Priscilla Contreras, who is also 35, is another Cal State LA alumna who took longer than usual to achieve her degree in English. She was also an educational pioneer in her family. Like Hernandez, that role made her journey much more challenging.

As first-generation academics, “most of us grew up just trying to survive the day-to-day and didn’t really have a lot of time to think about the future,” Contreras said. “I’m the first in my immediate family to graduate college and only the second in my entire family. I had absolutely no guidance whatsoever. No one was really forcing me [to pursue college] at the time.” 

Despite the difficulty, Contreras attended East Los Angeles College for 10 years before transferring to Cal State LA, where she received her bachelor’s degree in English in 2018 and her master’s in 2021.

Contreras grew up in a family that was low-income and on welfare.

“I just figured I should probably do something because I don’t want to keep perpetuating these cycles in my family where we just stay down,” she said.

Despite sometimes wishing she would have had the “ideal experience” of going to college right out of high school alongside her peers, Contreras needed that time to get her life together and figure out her future plans.

“I think going into school with life experience really helps you,” she said. “It wasn’t like I was forced into choosing a major that I didn’t care about when I was a teenager.”

Contreras thinks a lot of older students feel really alienated.

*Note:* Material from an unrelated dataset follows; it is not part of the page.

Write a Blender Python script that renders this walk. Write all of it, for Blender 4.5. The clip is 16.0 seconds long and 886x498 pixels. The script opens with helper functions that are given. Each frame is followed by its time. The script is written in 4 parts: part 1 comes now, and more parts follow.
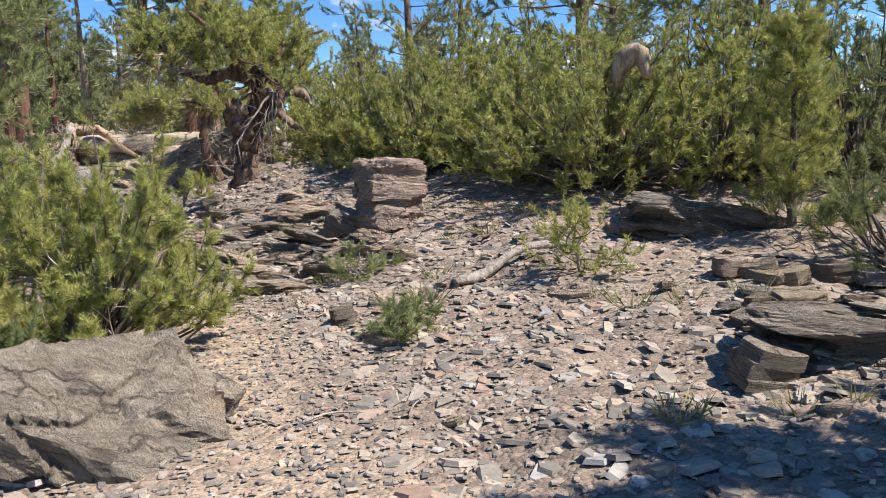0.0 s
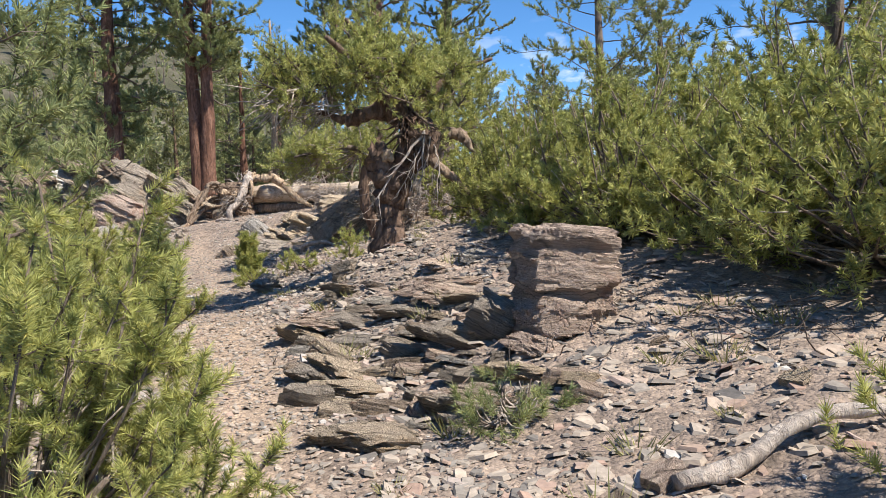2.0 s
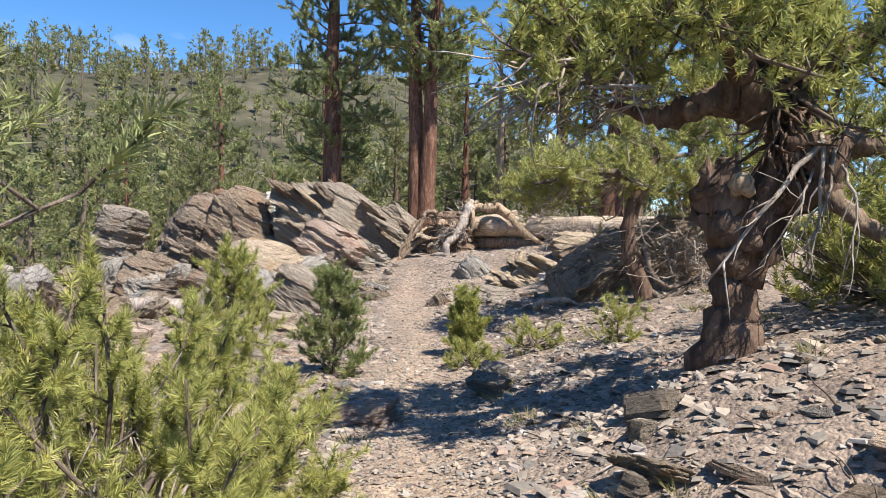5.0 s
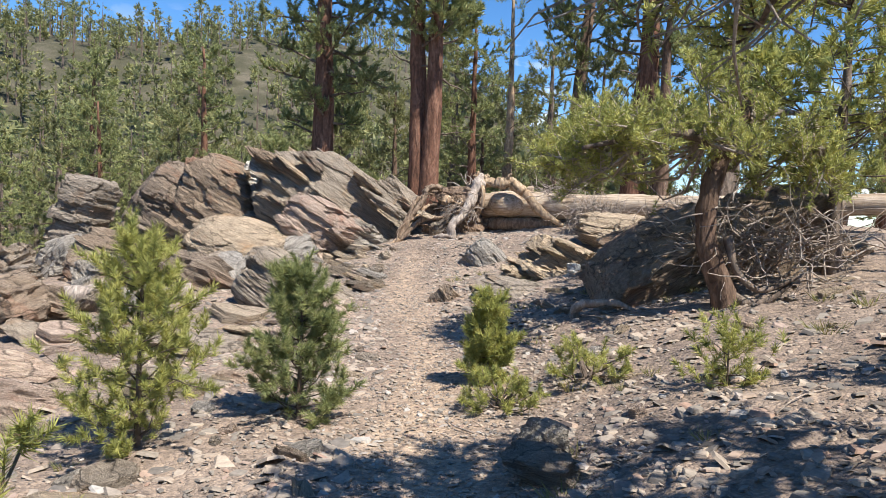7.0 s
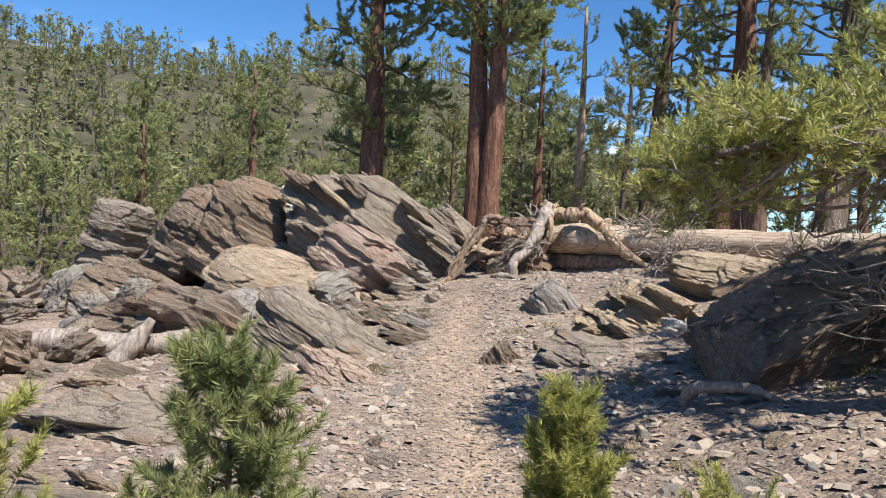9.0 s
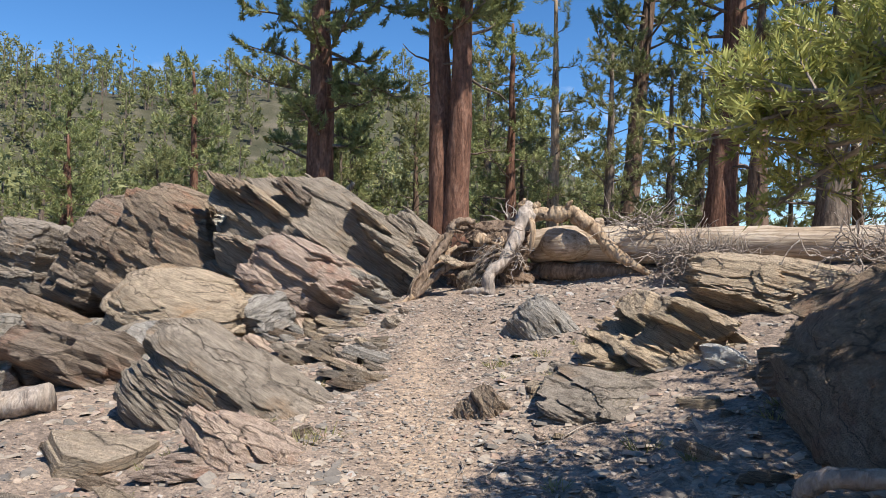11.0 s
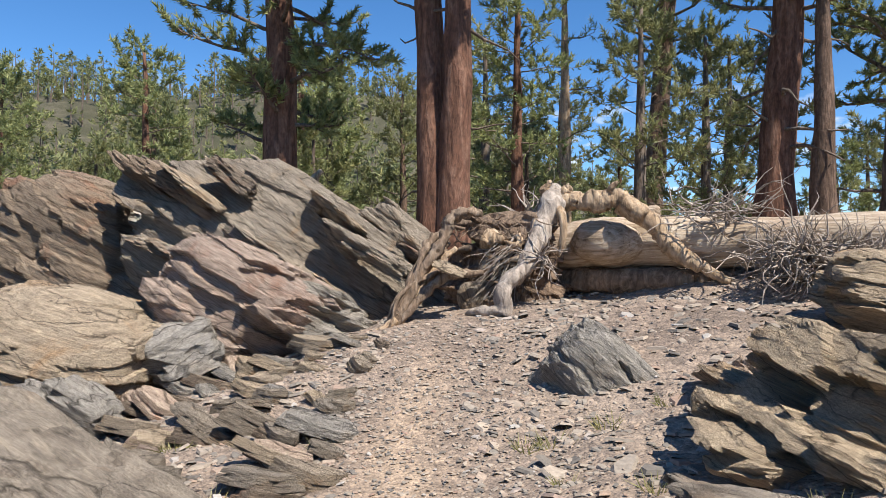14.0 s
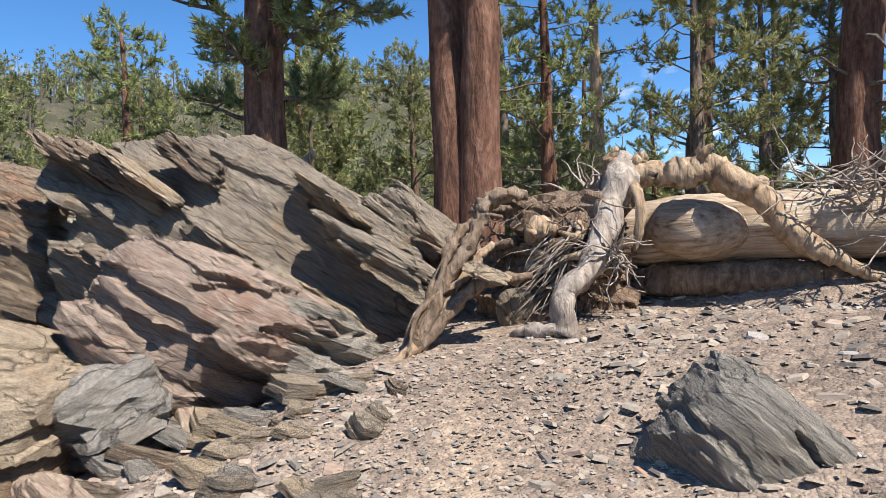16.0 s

While completing her master’s degree, she remembers students in their 40s and 50s who stood out from the crowd.

“You could see the divide,” she said. “A lot of people wouldn’t talk to them or include them in the discussion and stuff.”

Even still, she encourages older students to keep moving forward.

“It’s never too late to accomplish something and to challenge yourself and to learn,” she said. 

Contreras urges younger students to consider that older students might be in school due to financial circumstances or “as a parent that maybe wasn’t able to do that when they were younger because they were taking care of you.” 

She feels older students can offer a lot of wisdom to younger students and hopes for more kindness and inclusivity in the future.

It’s reasonable to imagine some older students might experience self-doubt or negativity when surrounded by mostly younger students who may not be including them.

This didn’t bother Hernandez.

“I was there to do what I needed to do,” she said. “I was cool with it. I knew they were younger, and that’s fine with me.”

To Hernandez, being in college doesn’t just mean learning from instructors, but also from the different backgrounds of the students inside the classrooms. That includes different age groups.